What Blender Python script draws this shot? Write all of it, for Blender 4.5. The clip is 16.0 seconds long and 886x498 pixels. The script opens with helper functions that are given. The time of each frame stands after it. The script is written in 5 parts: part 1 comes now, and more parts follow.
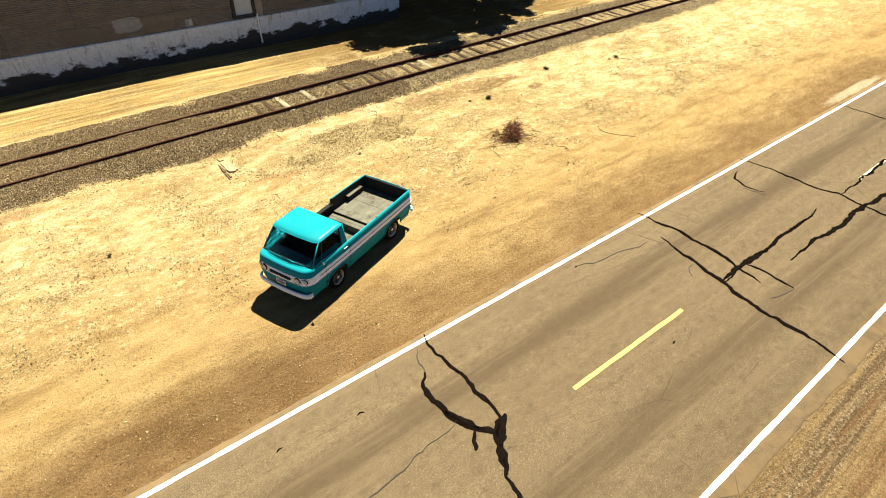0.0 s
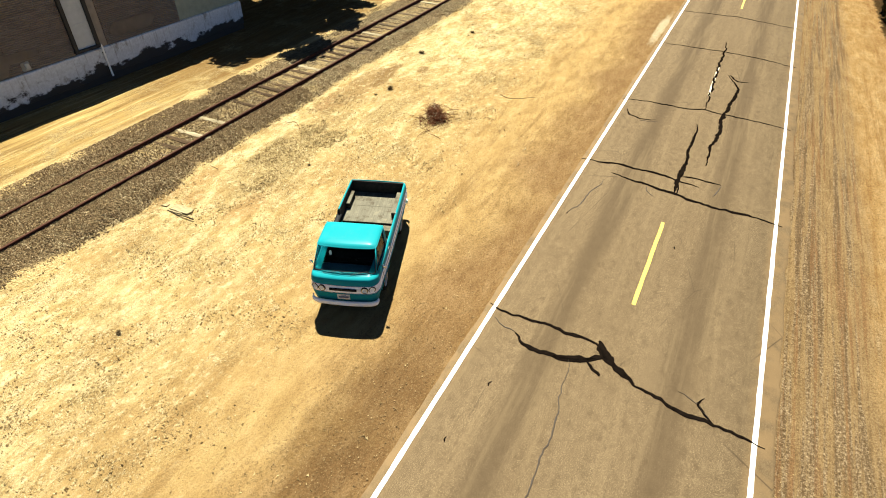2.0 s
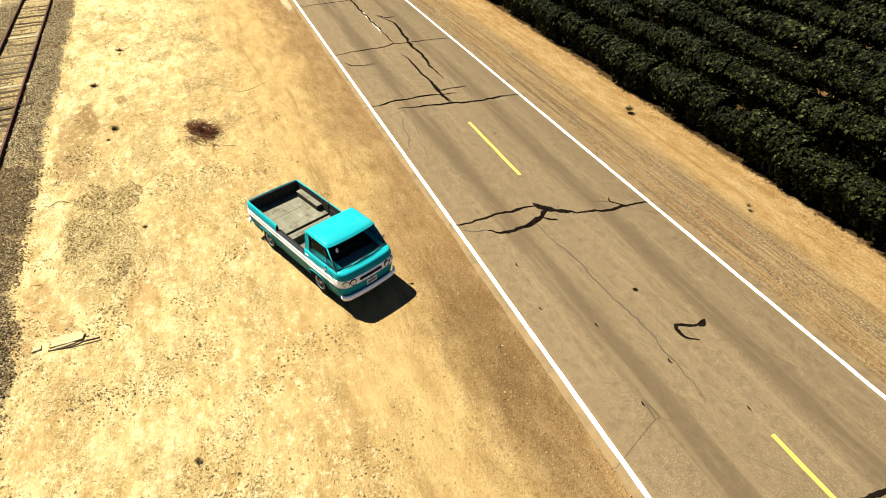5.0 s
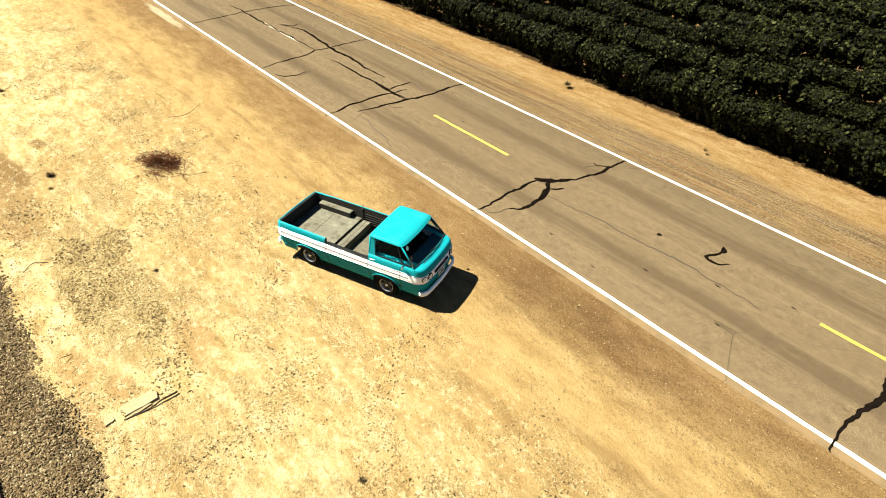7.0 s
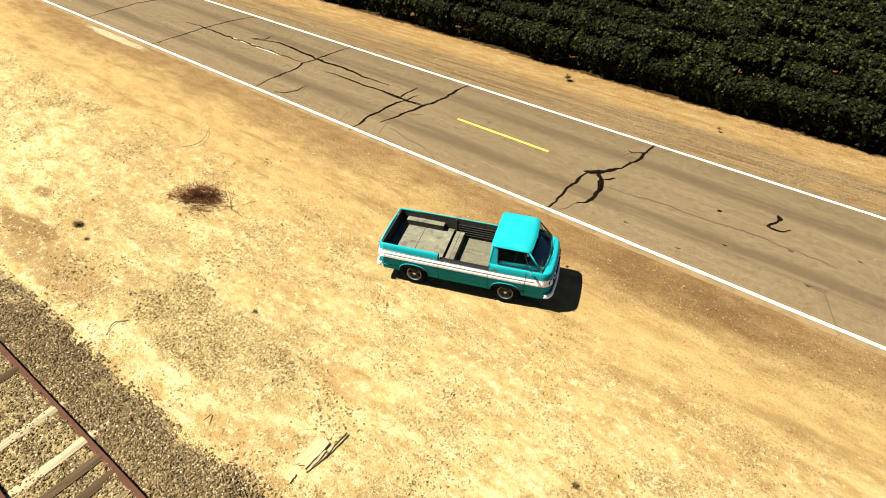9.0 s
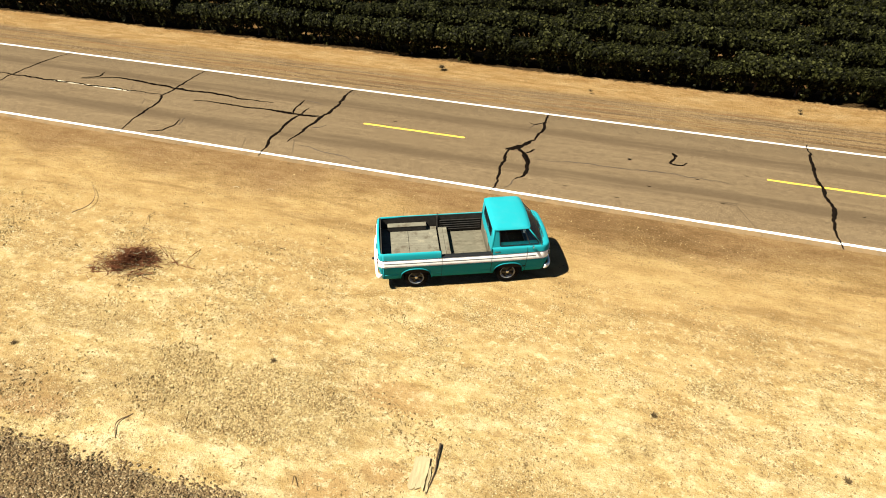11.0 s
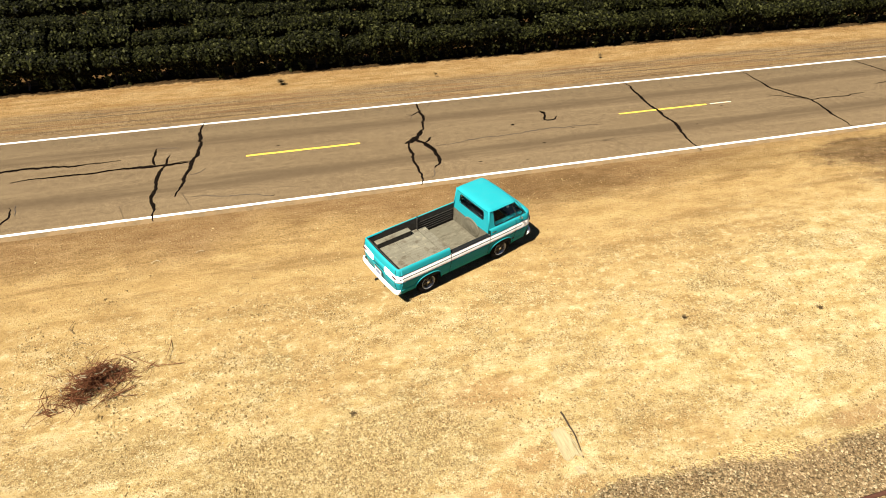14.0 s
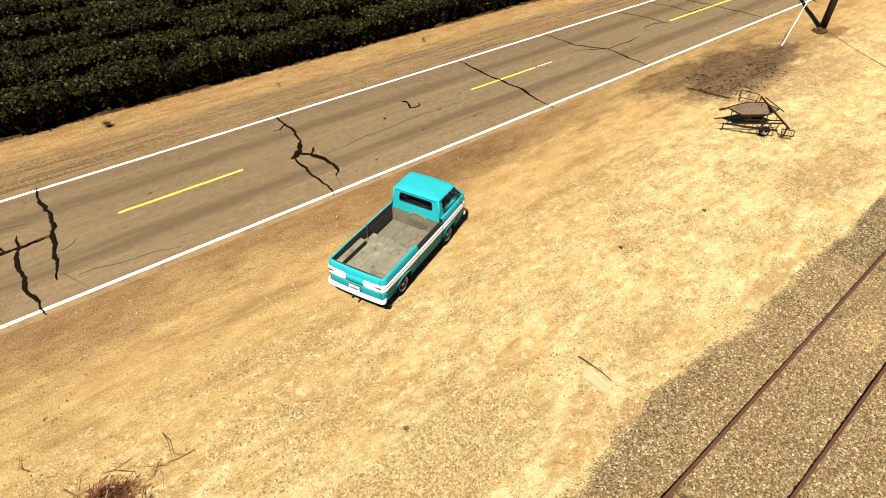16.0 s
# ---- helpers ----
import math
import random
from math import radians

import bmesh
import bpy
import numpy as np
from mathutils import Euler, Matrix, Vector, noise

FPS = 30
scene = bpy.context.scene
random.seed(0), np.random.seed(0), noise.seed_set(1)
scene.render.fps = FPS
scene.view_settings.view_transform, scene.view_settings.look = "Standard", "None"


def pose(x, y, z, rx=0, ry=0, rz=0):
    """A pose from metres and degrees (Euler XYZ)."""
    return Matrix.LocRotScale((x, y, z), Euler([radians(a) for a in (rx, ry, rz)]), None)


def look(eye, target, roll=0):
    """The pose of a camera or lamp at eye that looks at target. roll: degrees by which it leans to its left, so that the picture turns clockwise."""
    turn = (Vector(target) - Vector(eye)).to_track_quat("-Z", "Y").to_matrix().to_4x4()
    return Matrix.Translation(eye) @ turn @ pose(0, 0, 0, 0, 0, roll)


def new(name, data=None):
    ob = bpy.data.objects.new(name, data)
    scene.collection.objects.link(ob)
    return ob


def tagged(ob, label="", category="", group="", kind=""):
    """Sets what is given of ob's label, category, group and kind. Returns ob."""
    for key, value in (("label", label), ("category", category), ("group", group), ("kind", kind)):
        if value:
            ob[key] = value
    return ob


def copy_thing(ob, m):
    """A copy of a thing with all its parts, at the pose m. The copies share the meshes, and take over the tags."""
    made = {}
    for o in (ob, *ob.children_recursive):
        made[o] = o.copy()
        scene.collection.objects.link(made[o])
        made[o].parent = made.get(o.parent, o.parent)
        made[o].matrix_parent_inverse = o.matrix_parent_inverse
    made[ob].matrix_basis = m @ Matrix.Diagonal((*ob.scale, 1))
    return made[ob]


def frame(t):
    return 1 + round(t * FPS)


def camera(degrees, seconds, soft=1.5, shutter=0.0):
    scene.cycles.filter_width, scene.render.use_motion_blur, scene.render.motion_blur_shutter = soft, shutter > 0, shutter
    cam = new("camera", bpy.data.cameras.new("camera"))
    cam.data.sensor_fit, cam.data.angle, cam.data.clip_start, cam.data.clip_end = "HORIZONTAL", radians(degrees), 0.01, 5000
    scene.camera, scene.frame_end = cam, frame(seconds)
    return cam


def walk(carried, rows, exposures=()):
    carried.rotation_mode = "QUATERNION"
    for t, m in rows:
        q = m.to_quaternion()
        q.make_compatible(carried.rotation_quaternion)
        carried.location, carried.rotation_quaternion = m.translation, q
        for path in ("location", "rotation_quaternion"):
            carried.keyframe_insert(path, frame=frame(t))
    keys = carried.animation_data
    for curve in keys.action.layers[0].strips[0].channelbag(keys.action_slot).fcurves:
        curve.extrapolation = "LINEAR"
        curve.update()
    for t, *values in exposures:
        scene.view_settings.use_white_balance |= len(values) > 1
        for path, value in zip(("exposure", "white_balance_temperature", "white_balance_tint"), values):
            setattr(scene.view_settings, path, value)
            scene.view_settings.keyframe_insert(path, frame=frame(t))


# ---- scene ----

====================

▶ _Short task_: Filter the listing above by the word "curve"; copy each line that passes.

▶ _Written answer_:
    for curve in keys.action.layers[0].strips[0].channelbag(keys.action_slot).fcurves:
        curve.extrapolation = "LINEAR"
        curve.update()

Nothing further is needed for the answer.